-- START --

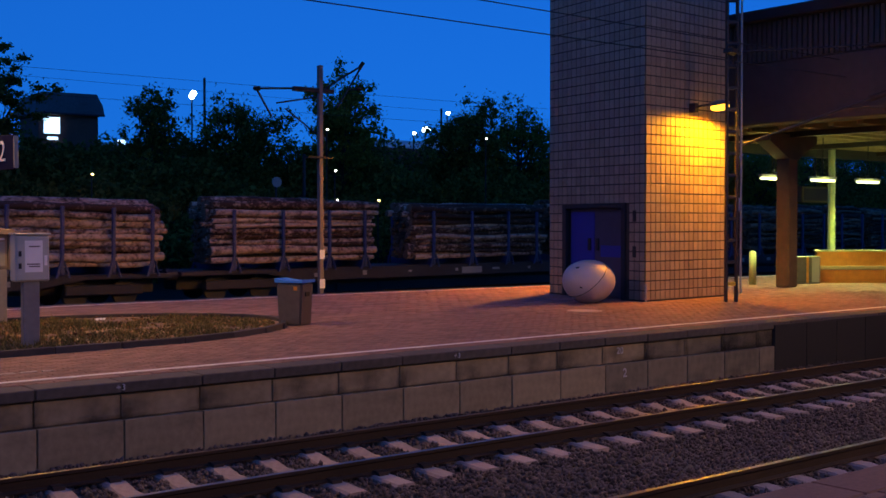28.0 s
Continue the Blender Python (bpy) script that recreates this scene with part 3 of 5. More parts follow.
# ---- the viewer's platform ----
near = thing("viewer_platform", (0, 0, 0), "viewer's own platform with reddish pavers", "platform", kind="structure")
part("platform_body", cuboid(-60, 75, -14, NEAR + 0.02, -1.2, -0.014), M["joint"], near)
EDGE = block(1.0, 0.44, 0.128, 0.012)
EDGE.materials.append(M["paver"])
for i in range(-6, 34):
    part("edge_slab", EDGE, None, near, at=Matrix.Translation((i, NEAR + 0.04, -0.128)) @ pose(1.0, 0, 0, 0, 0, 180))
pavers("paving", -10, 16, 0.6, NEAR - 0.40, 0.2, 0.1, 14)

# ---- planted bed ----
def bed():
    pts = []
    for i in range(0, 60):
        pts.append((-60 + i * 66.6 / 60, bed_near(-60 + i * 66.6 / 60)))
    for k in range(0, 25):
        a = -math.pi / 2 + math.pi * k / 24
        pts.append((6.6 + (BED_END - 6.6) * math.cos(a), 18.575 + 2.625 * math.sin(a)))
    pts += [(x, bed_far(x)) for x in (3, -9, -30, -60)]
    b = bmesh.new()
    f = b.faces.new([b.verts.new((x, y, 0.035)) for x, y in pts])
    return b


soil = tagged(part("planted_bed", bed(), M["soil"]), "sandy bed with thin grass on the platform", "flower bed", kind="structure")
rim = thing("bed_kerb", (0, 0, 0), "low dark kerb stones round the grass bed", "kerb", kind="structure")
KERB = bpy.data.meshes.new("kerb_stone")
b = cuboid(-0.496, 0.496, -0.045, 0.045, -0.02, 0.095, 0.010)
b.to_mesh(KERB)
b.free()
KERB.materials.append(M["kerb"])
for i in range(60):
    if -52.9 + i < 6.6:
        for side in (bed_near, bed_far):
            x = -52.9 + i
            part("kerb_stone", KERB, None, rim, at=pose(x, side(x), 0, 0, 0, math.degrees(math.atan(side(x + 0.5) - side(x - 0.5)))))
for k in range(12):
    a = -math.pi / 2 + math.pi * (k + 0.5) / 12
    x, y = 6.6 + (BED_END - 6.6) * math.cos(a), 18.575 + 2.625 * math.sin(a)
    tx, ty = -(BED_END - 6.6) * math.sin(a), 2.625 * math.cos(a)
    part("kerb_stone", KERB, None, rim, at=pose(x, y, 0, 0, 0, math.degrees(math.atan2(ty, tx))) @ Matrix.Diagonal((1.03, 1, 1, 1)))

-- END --

EXERCISE INSTRUCTIONS >> Your task is to reproduce exactly the lines from the start of the data above through the line containing "0.2, 0.1, 14)", leaving every picture out.

RESPONSE FOR THIS EXERCISE >>
28.0 s
Continue the Blender Python (bpy) script that recreates this scene with part 3 of 5. More parts follow.
# ---- the viewer's platform ----
near = thing("viewer_platform", (0, 0, 0), "viewer's own platform with reddish pavers", "platform", kind="structure")
part("platform_body", cuboid(-60, 75, -14, NEAR + 0.02, -1.2, -0.014), M["joint"], near)
EDGE = block(1.0, 0.44, 0.128, 0.012)
EDGE.materials.append(M["paver"])
for i in range(-6, 34):
    part("edge_slab", EDGE, None, near, at=Matrix.Translation((i, NEAR + 0.04, -0.128)) @ pose(1.0, 0, 0, 0, 0, 180))
pavers("paving", -10, 16, 0.6, NEAR - 0.40, 0.2, 0.1, 14)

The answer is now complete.